--- INFORMATION SHOWN ---
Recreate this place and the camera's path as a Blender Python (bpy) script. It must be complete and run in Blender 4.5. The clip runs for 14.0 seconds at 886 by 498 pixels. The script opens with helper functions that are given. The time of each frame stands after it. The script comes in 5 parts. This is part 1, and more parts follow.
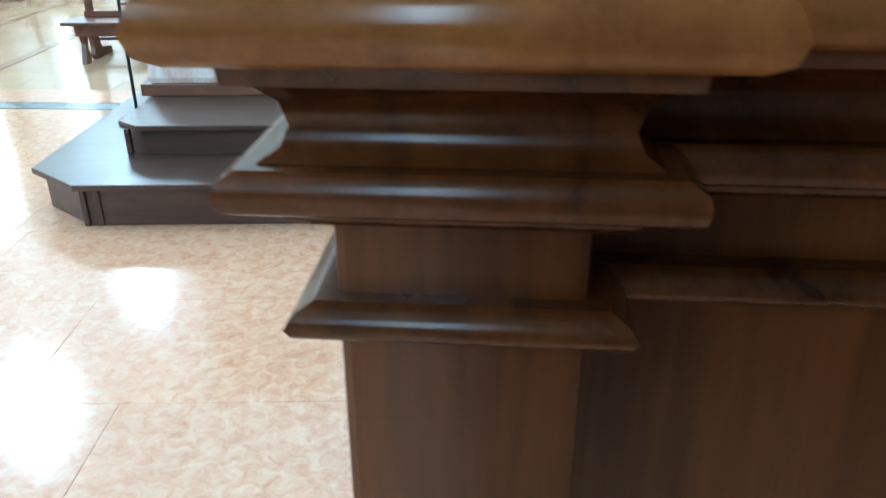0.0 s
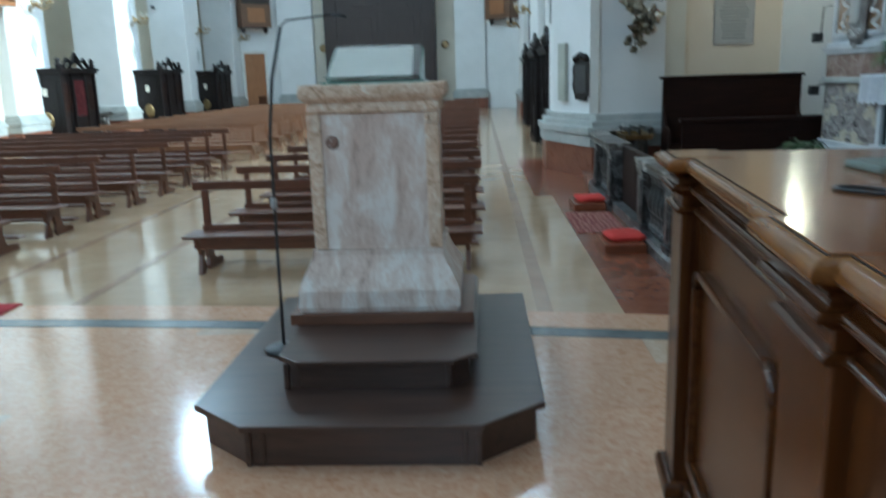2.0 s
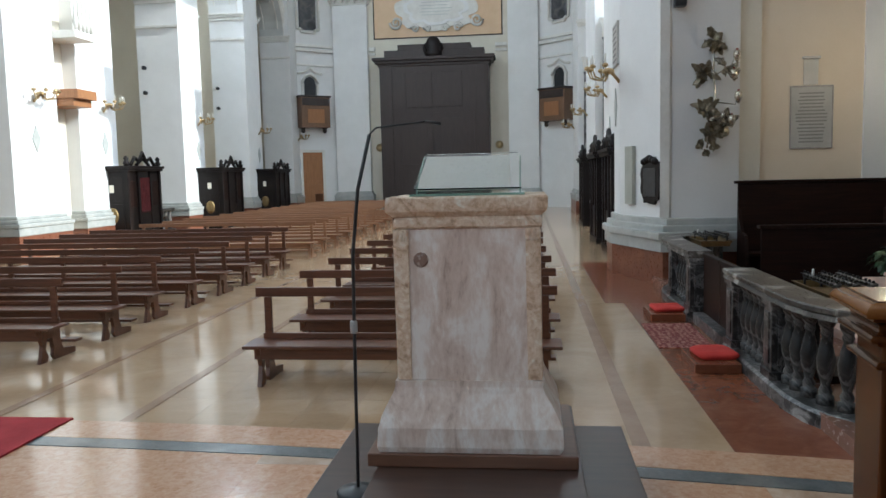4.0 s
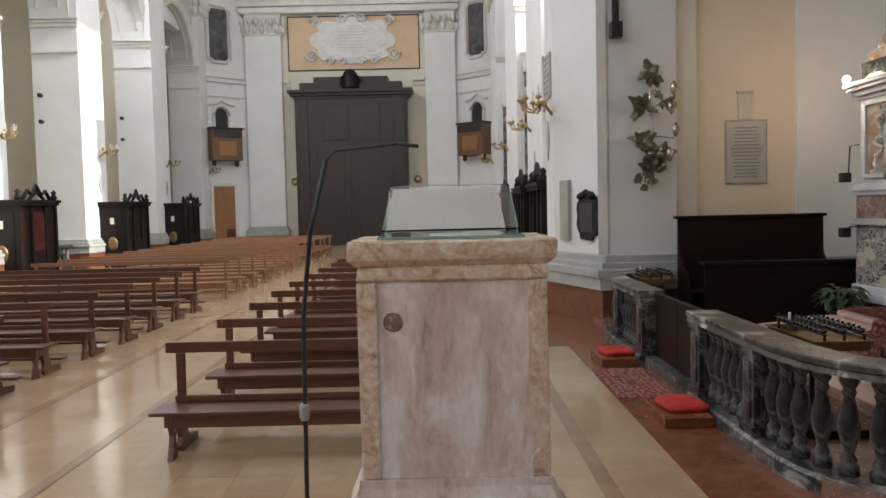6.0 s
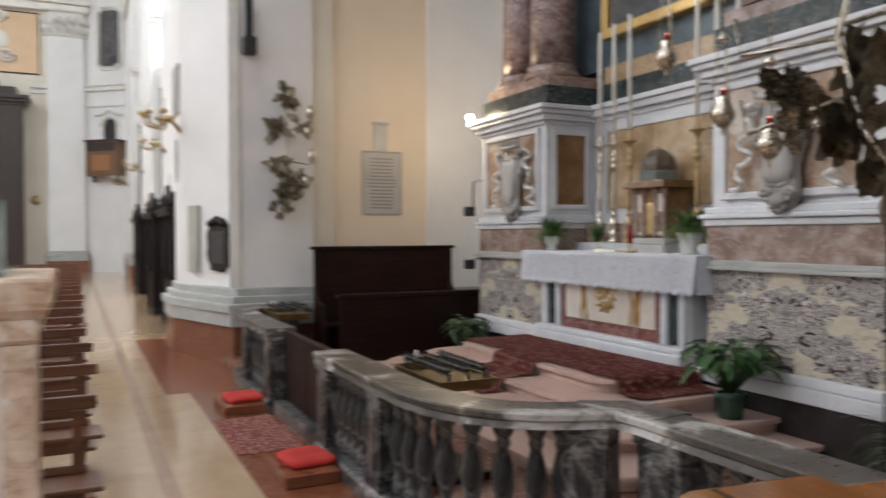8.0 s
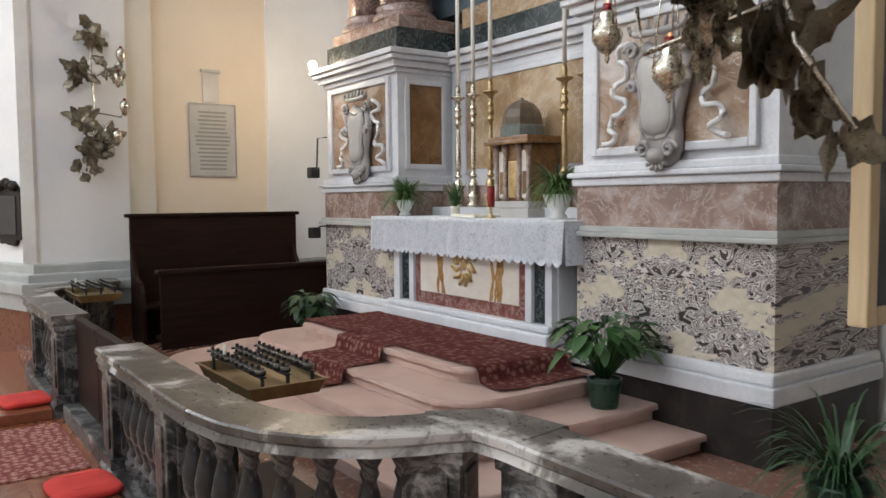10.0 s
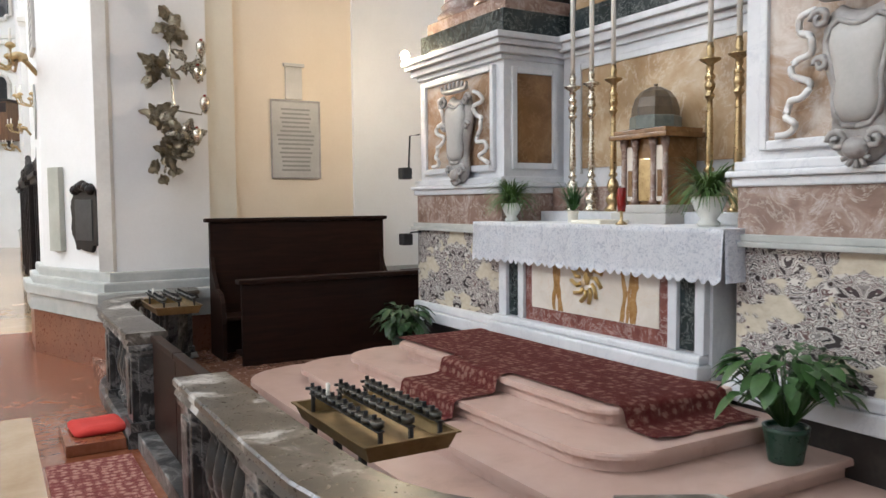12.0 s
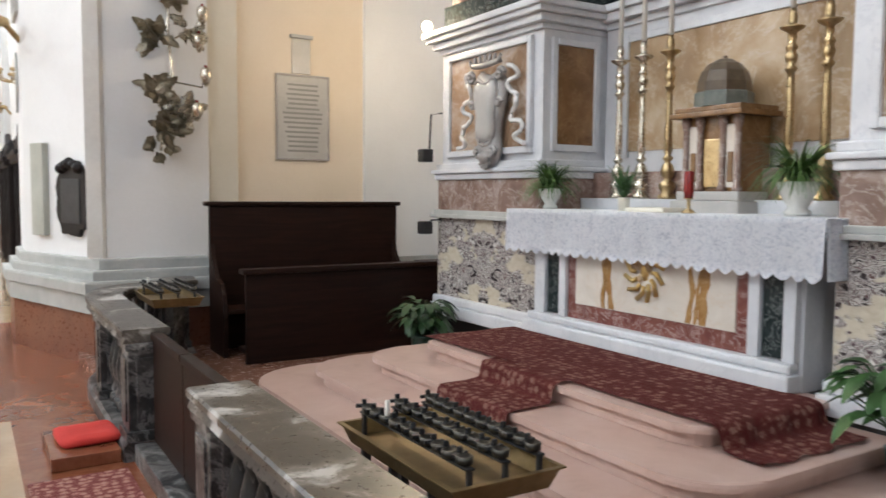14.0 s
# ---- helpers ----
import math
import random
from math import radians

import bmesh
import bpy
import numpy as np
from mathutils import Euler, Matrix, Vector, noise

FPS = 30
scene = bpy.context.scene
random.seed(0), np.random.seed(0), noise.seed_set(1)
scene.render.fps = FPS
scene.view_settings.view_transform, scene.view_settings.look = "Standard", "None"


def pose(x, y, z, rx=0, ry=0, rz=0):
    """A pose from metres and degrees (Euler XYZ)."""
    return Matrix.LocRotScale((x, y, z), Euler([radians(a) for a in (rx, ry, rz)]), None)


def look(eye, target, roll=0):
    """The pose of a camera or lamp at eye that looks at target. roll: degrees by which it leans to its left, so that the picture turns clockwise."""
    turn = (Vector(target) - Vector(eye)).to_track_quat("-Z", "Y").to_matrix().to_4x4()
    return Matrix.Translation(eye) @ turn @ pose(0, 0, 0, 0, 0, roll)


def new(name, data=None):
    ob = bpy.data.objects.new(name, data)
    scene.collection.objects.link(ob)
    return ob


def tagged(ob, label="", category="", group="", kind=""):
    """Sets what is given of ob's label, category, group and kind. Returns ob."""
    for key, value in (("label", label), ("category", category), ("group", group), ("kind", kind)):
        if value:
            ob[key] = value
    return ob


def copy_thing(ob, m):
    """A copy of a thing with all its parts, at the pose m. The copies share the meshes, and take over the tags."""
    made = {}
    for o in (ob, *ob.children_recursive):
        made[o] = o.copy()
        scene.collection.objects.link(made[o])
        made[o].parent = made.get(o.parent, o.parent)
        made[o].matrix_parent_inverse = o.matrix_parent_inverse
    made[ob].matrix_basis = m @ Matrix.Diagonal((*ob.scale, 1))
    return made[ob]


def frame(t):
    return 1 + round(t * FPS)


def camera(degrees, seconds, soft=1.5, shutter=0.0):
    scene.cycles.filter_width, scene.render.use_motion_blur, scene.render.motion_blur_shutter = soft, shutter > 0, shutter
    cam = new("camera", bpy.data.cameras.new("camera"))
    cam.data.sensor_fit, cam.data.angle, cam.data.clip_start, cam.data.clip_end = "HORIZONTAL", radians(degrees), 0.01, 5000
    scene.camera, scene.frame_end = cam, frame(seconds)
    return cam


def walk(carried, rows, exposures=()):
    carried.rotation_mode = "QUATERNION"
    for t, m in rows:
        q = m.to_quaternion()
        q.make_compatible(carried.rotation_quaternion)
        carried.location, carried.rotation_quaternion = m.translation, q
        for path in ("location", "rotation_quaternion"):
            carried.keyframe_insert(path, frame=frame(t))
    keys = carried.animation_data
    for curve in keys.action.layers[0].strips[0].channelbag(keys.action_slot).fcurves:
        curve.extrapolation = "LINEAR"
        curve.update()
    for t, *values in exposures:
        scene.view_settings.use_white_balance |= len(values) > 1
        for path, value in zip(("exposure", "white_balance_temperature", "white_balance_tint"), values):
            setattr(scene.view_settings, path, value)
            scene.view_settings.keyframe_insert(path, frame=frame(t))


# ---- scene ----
cam = camera(59.5, 14.0, shutter=0.5)
PATH = [
    (0, (1.176, 1.906, 1.37), (1.192, 3.712, 0.511), -0.3),
    (0.5, (1.114, 1.901, 1.41), (1.138, 3.715, 0.567), 0.1),
    (1, (1.026, 1.951, 1.479), (0.932, 3.76, 0.632), -0.8),
    (1.5, (0.865, 1.966, 1.565), (0.814, 3.852, 0.902), -2.0),
    (2, (0.672, 2.003, 1.634), (0.571, 3.953, 1.201), -1.8),
    (2.5, (0.604, 2.08, 1.677), (0.326, 4.042, 1.404), -2.5),
    (5, (0.17, 2.848, 1.717), (0.069, 4.841, 1.583), -0.2),
    (5.5, (0.073, 3.072, 1.726), (0.077, 5.07, 1.643), -1.3),
    (6, (0.086, 3.257, 1.724), (0.089, 5.254, 1.62), -1.3),
    (6.5, (0.193, 3.405, 1.723), (0.344, 5.397, 1.629), -1.0),
    (7, (0.222, 3.666, 1.716), (0.622, 5.626, 1.709), -2.5),
    (7.5, (0.322, 3.859, 1.712), (0.935, 5.763, 1.698), -1.6),
    (8, (0.541, 4.067, 1.708), (1.399, 5.874, 1.669), -0.2),
    (8.5, (0.733, 4.328, 1.688), (1.87, 5.973, 1.634), -1.1),
    (9, (0.955, 4.516, 1.678), (2.11, 6.143, 1.544), -0.3),
    (11.5, (1.455, 5.719, 1.674), (2.58, 7.369, 1.566), -1.7),
    (12, (1.464, 5.94, 1.683), (2.474, 7.663, 1.565), -0.5),
    (12.5, (1.442, 6.19, 1.675), (2.552, 7.847, 1.525), -0.5),
    (13, (1.494, 6.392, 1.683), (2.538, 8.092, 1.536), -0.1),
    (13.5, (1.468, 6.596, 1.692), (2.59, 8.244, 1.523), -0.1),
    (14, (1.479, 6.755, 1.622), (2.525, 8.454, 1.482), 0.4),
]
EXPOSURES = [(0.0, 1.5, 4600, -12), (0.6, 1.2, 4650, -12), (0.95, 1.05, 4950, -10), (1.5, 0.38, 4850, -10), (2.7, 0.0, 4550, -11), (4.8, -0.1, 6080, 10), (6.5, 0.08, 6250, 11), (7.5, 0.4, 6200, 11), (9.2, 0.7, 6030, 9), (11.4, 1.05, 6030, 9), (14.0, 0.95, 6050, 9)]
walk(cam, [(t, look(eye, target, roll)) for t, eye, target, roll in PATH], EXPOSURES)

# ---- world, sun, window light and added fill ----
world = bpy.data.worlds.new("sky")
scene.world = world
world.use_nodes = True
wn = world.node_tree.nodes
sky = wn.new("ShaderNodeTexSky")
sky.sky_type, sky.sun_disc = "NISHITA", False
SUN_EL, SUN_AZ = 27.0, 98.0
sky.sun_elevation, sky.sun_rotation = radians(SUN_EL), radians(SUN_AZ)
wn["Background"].inputs[1].default_value = 0.12
world.node_tree.links.new(sky.outputs[0], wn["Background"].inputs[0])

sun = new("sun", bpy.data.lights.new("sun", "SUN"))
sun.data.energy, sun.data.angle, sun.data.color = 5.0, radians(0.6), (1.0, 0.93, 0.82)
sun.matrix_basis = look((0, 0, 0), (-math.sin(radians(SUN_AZ)) * math.cos(radians(SUN_EL)), -math.cos(radians(SUN_AZ)) * math.cos(radians(SUN_EL)), -math.sin(radians(SUN_EL))))

AXIS = -4.7          # centre line of the nave
NAVE_Z = -0.12       # nave floor; the chancel and the chapel floors lie at 0
LEFT, RIGHT, FAR, BACK, TOP = -12.9, 3.4, 46.4, -9.0, 17.0


def area_lamp(name, at, towards, sx, sy, watts, colour):
    ob = new(name, bpy.data.lights.new(name, "AREA"))
    ob.data.shape, ob.data.size, ob.data.size_y, ob.data.energy, ob.data.color = "RECTANGLE", sx, sy, watts, colour
    ob.matrix_basis = look(at, towards)
    return ob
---
◆ **EXERCISE TASK**
Show the lines of the material that contain the word "kind".

◆ **COMPLETE ANSWER**
def tagged(ob, label="", category="", group="", kind=""):
    """Sets what is given of ob's label, category, group and kind. Returns ob."""
    for key, value in (("label", label), ("category", category), ("group", group), ("kind", kind)):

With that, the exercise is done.